The Dictators

Author: Richard Overy
Genre: Non-fiction, History

There are striking parallels between the 2020s and the 1920s, back then a time when massive discontent with the industrial baron era of 19th-century capitalism led to social movements that, ultimately, created modern fascism and 'total war' dictatorships. The most representative of those governments were the reigns of Adolf Hitler in Germany and Joseph Stalin in the Soviet Union.

Many books, movies, and shows have covered the rise of these movements. What far fewer cover is how they actually worked, how they thought, and how they achieved their goals. The Dictators by Richard Overy, tackles those questions in a very interesting way, by comparing the two reigns in how they were similar and how they differed.

It's a massive work: 651 pages of studying the regimes, and a further 195 pages of bibliography and references. This book is very detailed, yet manages to cover an enormous amount of topics and perspectives. Overy's writing is excellent, but the subject matter is very dense and he refuses to cut corners. That makes The Dictators a demanding read and a standout from many other historical biographies.

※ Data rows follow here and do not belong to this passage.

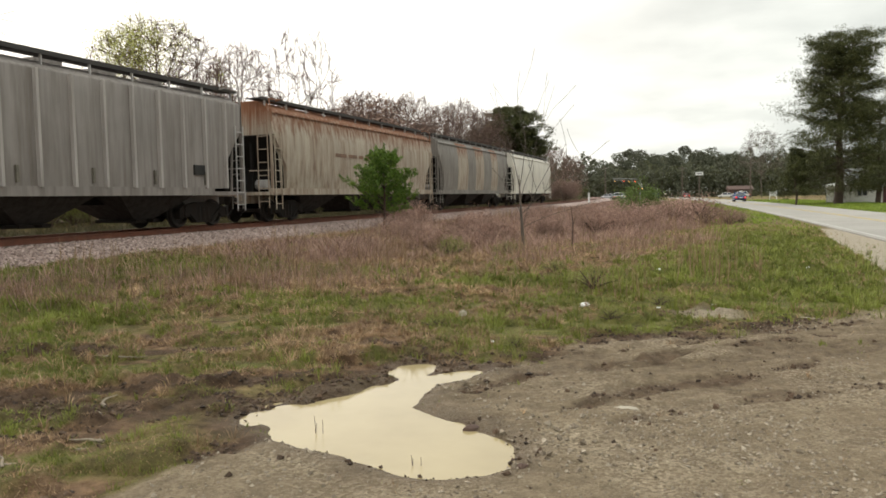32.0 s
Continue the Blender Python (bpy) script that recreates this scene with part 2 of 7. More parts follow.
STAKE = car_paint("stake_steel", (0.10, 0.095, 0.09), grime=0.5)
GRATE = plain("walkway_grating", (0.055, 0.05, 0.048), 0.7, 0.3)
CHALK = plain("stencil_white", (0.62, 0.62, 0.60), 0.7, 0, 0.15)
INK_BROWN = plain("stencil_brown", (0.085, 0.042, 0.022), 0.7, 0, 0.2)
INK = plain("stencil_black", (0.012, 0.011, 0.01), 0.7, 0, 0.2)
STRIPE = plain("reflector_yellow", (0.70, 0.42, 0.04), 0.45, 0, 0.15)
SIGN_YELLOW = plain("placard_yellow", (0.46, 0.42, 0.03), 0.5, 0, 0.15)
LOGO_RED = plain("logo_red", (0.30, 0.045, 0.03), 0.6, 0, 0.25)
LOGO_BRIGHT = plain("logo_bright_red", (0.45, 0.05, 0.05), 0.6, 0, 0.2)
LOGO_BLUE = plain("logo_blue", (0.05, 0.09, 0.33), 0.6, 0, 0.2)
EMBLEM_GOLD = plain("emblem_gold", (0.42, 0.25, 0.035), 0.65, 0, 0.35)
LOGO_YELLOW = plain("logo_yellow", (0.55, 0.40, 0.03), 0.6, 0, 0.25)
SPRAY = {k: plain("spray_" + k, c, 0.6, 0, 0.34, 2.6, 0.05) for k, c in (
    ("white", (0.62, 0.62, 0.63)), ("grey", (0.30, 0.30, 0.31)), ("dark", (0.05, 0.045, 0.05)), ("blue", (0.10, 0.17, 0.36)), ("pale_blue", (0.25, 0.36, 0.52)),
    ("maroon", (0.11, 0.025, 0.03)), ("red", (0.24, 0.035, 0.035)), ("pink", (0.50, 0.16, 0.17)), ("teal", (0.24, 0.56, 0.56)), ("mint", (0.46, 0.68, 0.65)),
    ("purple", (0.10, 0.05, 0.16)), ("green", (0.10, 0.22, 0.08)), ("olive", (0.14, 0.125, 0.10)), ("cream", (0.55, 0.49, 0.36)), ("brown", (0.20, 0.11, 0.07)))}
RAIL = plain("rail_rust", (0.17, 0.062, 0.036), 0.65, 0.3, 0.3, 4.0)
TIE = plain("sleeper_wood", (0.10, 0.075, 0.055), 0.85, 0, 0.35, 3.0, 0.4)

# ---- geometry helpers ----
class Geo:
    """Vertices and faces of one part."""

    def __init__(self):
        self.v, self.f = [], []

    def add(self, verts, faces):
        n = len(self.v)
        self.v += [tuple(p) for p in verts]
        self.f += [tuple(i + n for i in q) for q in faces]
        return self

    def box(self, x0, x1, y0, y1, z0, z1):
        p = [(x, y, z) for z in (z0, z1) for y in (y0, y1) for x in (x0, x1)]
        return self.add(p, [(0, 2, 3, 1), (4, 5, 7, 6), (0, 1, 5, 4), (2, 6, 7, 3), (0, 4, 6, 2), (1, 3, 7, 5)])

    def bar(self, a, b, r, n=6, r2=None):
        """A round bar from a to b."""
        a, b = Vector(a), Vector(b)
        d = (b - a).normalized()
        u = d.orthogonal().normalized()
        w = d.cross(u)
        r2 = r if r2 is None else r2
        ring = [(math.cos(2 * math.pi * k / n), math.sin(2 * math.pi * k / n)) for k in range(n)]
        p = [a + u * c * r + w * s * r for c, s in ring] + [b + u * c * r2 + w * s * r2 for c, s in ring]
        f = [(k, (k + 1) % n, n + (k + 1) % n, n + k) for k in range(n)] + [tuple(range(n - 1, -1, -1)), tuple(range(n, 2 * n))]
        return self.add(p, f)

    def beam(self, a, b, w, h):
        """A square bar from a to b."""
        a, b = Vector(a), Vector(b)
        d = (b - a).normalized()
        up = Vector((0, 0, 1)) if abs(d.z) < 0.95 else Vector((0, 1, 0))
        u = d.cross(up).normalized() * w / 2
        t = u.cross(d).normalized() * h / 2
        p = [q + i * u + j * t for q in (a, b) for i, j in ((-1, -1), (1, -1), (1, 1), (-1, 1))]
        return self.add(p, [(0, 1, 2, 3), (7, 6, 5, 4), (0, 4, 5, 1), (1, 5, 6, 2), (2, 6, 7, 3), (3, 7, 4, 0)])

    def loft(self, rings, closed=True, caps=True):
        n = len(rings[0])
        p = [q for r in rings for q in r]
        f = []
        for i in range(len(rings) - 1):
            for k in range(n if closed else n - 1):
                f.append((i * n + k, i * n + (k + 1) % n, (i + 1) * n + (k + 1) % n, (i + 1) * n + k))
        if caps:
            f += [tuple(range(n - 1, -1, -1)), tuple(range((len(rings) - 1) * n, len(rings) * n))]
        return self.add(p, f)

    def prism(self, poly, y0, y1):
        """A polygon of (x, z) drawn out along y."""
        return self.loft([[(x, y, z) for x, z in poly] for y in (y0, y1)])

    def sheet(self, poly, x):
        """A flat polygon of (y, z) in the plane x."""
        return self.add([(x, y, z) for y, z in poly], [tuple(range(len(poly)))])

    def mesh(self, name, smooth=False):
        me = bpy.data.meshes.new(name)
        me.from_pydata(self.v, [], self.f)
        if smooth:
            me.polygons.foreach_set("use_smooth", [True] * len(me.polygons))
            me.set_sharp_from_angle(angle=radians(35))
        me.update()
        return me


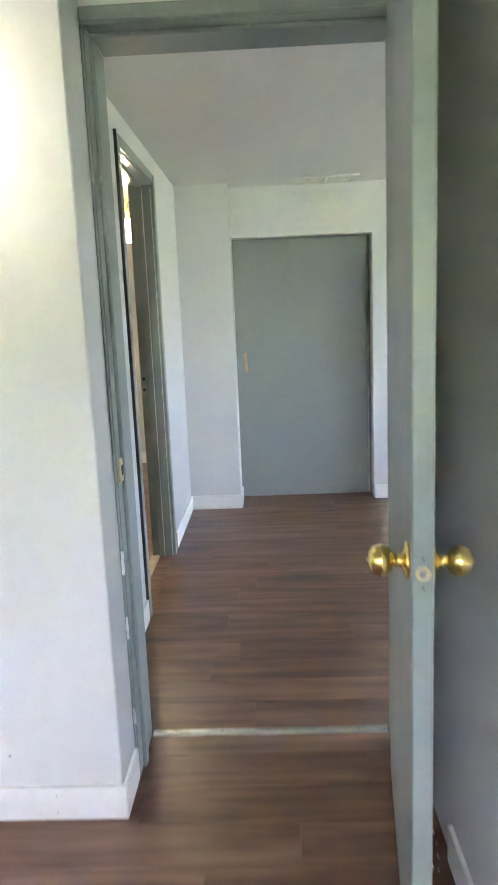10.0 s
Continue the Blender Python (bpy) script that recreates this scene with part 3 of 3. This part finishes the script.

I enjoyed this book for two reasons. First, it cuts through so much of the mythology that both proponents and opponents of these regimes have created. It does away with simplistic pop-culture caricatures of the Nazis and Bolsheviks, exposing them for the truly dangerous yet tremendously capable people that they were. I'll even go as far as to say I have a new begrudging respect for both regimes. They built evil with intelligence and capability.

I now feel that our fixation with Nazi drug use or Soviet bumbling bureaucracy undermines the warnings we should be paying heed to. But this book doesn't have that agenda. It simply lays out the detailed facts. The truth asserts itself. These people were no jokes.

That line of thought leads to the second reason: how relevant this information is to us today. People worry about the rise of totalitarian regimes, yet what I learned from The Dictators is that we are looking at the wrong things. For example, many say the US President Donald Trump could be the next Hitler and his MAGA cohort the Nazis. But Trump is more like Wilhelm II, the last Kaiser, or Nicholas II, the last Tsar, whose ineptitude and weakness created such chaos that radical new movements emerged. The Nazis and Bolsheviks were on a different level, and that's something we should pay attention to.

The Dictators is long, dense, challenging, and excellent. Anyone truly worried about fascism annd totalitarianism should read it.